As you transition out of school – and begin to enjoy a steady paycheck – it’s a good idea to maintain your student lifestyle for at least the next two years. Why? Because your first two years as a new dentist represent the largest financial opportunity of your life. If you can hang on and live below your means a little longer and use your extra income to chip away at your debts, you can set yourself up for financial success for the rest of your career.

Think of it as your financial residency.

Emergency Savings

As you start working, we recommend that you build up emergency savings equal to three to six months of your living expenses. On the way to this target, focus on smaller goals, like reaching $1,000 in savings, then one month of expenses, and eventually $5,000 in emergency savings. Reaching your benchmarks will give you a sense of accomplishment and progress.

Retirement Savings

Let’s assume you’re starting to contribute to a 403b or 401k. Your goal here should be to contribute a regular amount of your gross income, say 6%, toward your retirement goals. If you make this a habit, then you’ll be in good shape and will be on the path to reaching your financial goals.

Debt

Today, debt is a tremendous issue for many dentists graduating from dental school. In 2019, the ADA estimated that the average debt per dental school graduate was nearly $300,000!

It’s no secret that debt is a huge stress point for young dentists. With balances so large, it’s easy to feel overwhelmed.

What can help ease this anxiety is to develop a concrete plan to bring down student loan debt. Set goals and prioritize which debt you’ll address first.

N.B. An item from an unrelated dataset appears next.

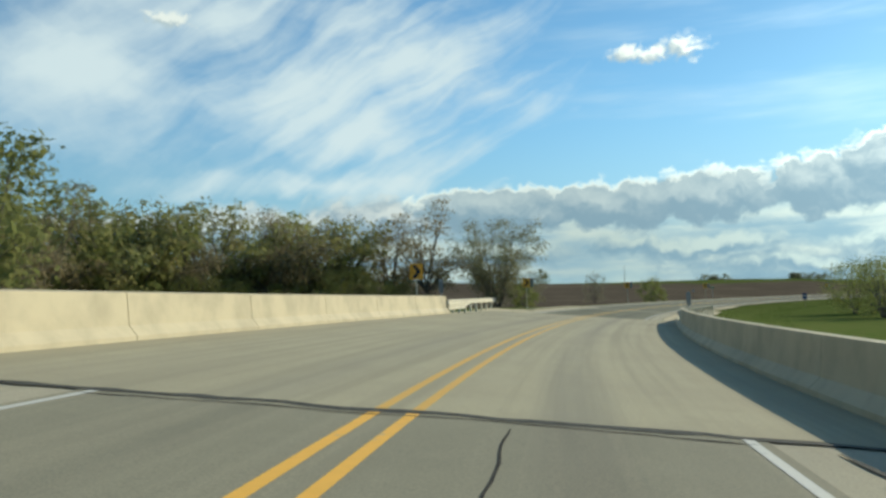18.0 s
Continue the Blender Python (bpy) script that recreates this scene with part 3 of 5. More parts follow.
lines(road_1, -110, SPLIT, M_YELLOW, M_WHITE_OLD, 0)
lines(road_2, SPLIT, DECK_A, M_YELLOW, M_WHITE)
ribbon("edge_line", 420.5, SPLIT, 3.50, 3.62, .010, M_WHITE, road_1, "white edge line", gap=2.0)
lines(road_3, DECK_END, 606, M_YELLOW_OLD, M_WHITE)
ribbon("yellow_line", 606, 1400, -.355, -.225, .005, M_YELLOW_OLD, road_3, "yellow centre line", gap=2.0)
for k_ in range(30):
    a_ = 609 + k_ * 12.0 if k_ < 8 else 700 + (k_ - 8) * 14.0
    ribbon("yellow_dash", a_, a_ + (3.2 if k_ < 8 else 11.0), .055, .185, .005, M_YELLOW_OLD, road_3, "dashed yellow line", gap=1.5)
ribbon("edge_line", 606, 762, 3.50, 3.62, .005, M_WHITE, road_3, "white edge line", gap=2.0)
ribbon("edge_line", 762, 1400, 3.50, 3.58, .005, M_WHITE_GONE, road_3, "broken remains of a white edge line", gap=2.0)
for k_ in range(60):
    a_ = 606 + k_ * 11.0
    ribbon("edge_line", a_, a_ + (9.4 if k_ % 3 else 10.6), -(3.62 if a_ < 660 else 3.93), -(3.50 if a_ < 660 else 3.84), .005, M_WHITE, road_3, "white edge line", gap=2.0)


def crack(rd, pts, width, mat, name="crack", up=.006, wander=1.0):
    """A wandering crack or tar seam through stations and offsets."""
    line = []
    for (s0, d0), (s1, d1) in zip(pts[:-1], pts[1:]):
        k = max(2, int(math.hypot(s1 - s0, d1 - d0) / .35))
        line += [(s0 + (s1 - s0) * i / k, d0 + (d1 - d0) * i / k) for i in range(k)]
    line.append(pts[-1])
    vs, fs = [], []
    flat = abs(pts[-1][0] - pts[0][0]) < abs(pts[-1][1] - pts[0][1])
    for i, (s, d) in enumerate(line):
        w = width * (.55 + .9 * abs(noise.noise((s * 1.7, d * 1.7, 7)))) * (.25 if i in (0, len(line) - 1) else 1)
        j = .10 * wander * noise.noise((s * .9, d * .9, 1)) + .04 * wander * noise.noise((s * 4, d * 4, 2))
        for side in (-1, 1):
            vs.append(road(s + (side * w + j if flat else 0), d + (0 if flat else side * w + j), up))
        if i:
            a = 2 * i
            q = (a - 2, a - 1, a + 1, a)
            fs.append(q)
    ob = sheet(name, vs, fs, mat, rd)
    return ob


def patch(rd, s, d, ls, ld, mat, name="tar_patch"):
    """A ragged dark patch on the road."""
    vs = [road(s, d, .006)]
    for k in range(14):
        a = 6.2832 * k / 14
        r = 1 + .35 * noise.noise((s + math.cos(a) * 2, d + math.sin(a) * 2, 5))
        sq = max(abs(math.cos(a)), abs(math.sin(a))) ** -.6
        vs.append(road(s + math.cos(a) * ls * r * sq, d + math.sin(a) * ld * r * sq, .005))
    return sheet(name, vs, [(0, 1 + (k + 1) % 14, 1 + k) for k in range(14)], mat, rd)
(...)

While your student loan considerations are time sensitive, there are consolidation options that you might want to consider.

Insurance

You’ve invested money and time into your education with the expectation of future earnings. Disability insurance will protect your income in the event that you can’t work.

During residency you likely purchased as much disability insurance as you could fit in your budget. According to the ADA, experts typically recommend that dentists protect 60% of their net income with disability insurance policies. As your income increases in the coming years, prepare to supplement this policy to maintain the same coverage percentage on your new income.

Takeaways

  • Lifestyle is an intentional choice. Understand how you spend your money and assess whether that aligns to your priorities.
  • Build toward your emergency savings targets, starting in $1,000 increments.
  • Build the habit of contributing to your retirement.
  • Prioritize your debts with a plan to pay them down and then pay them off.
  • Be prepared to supplement your disability insurance coverages based on your income.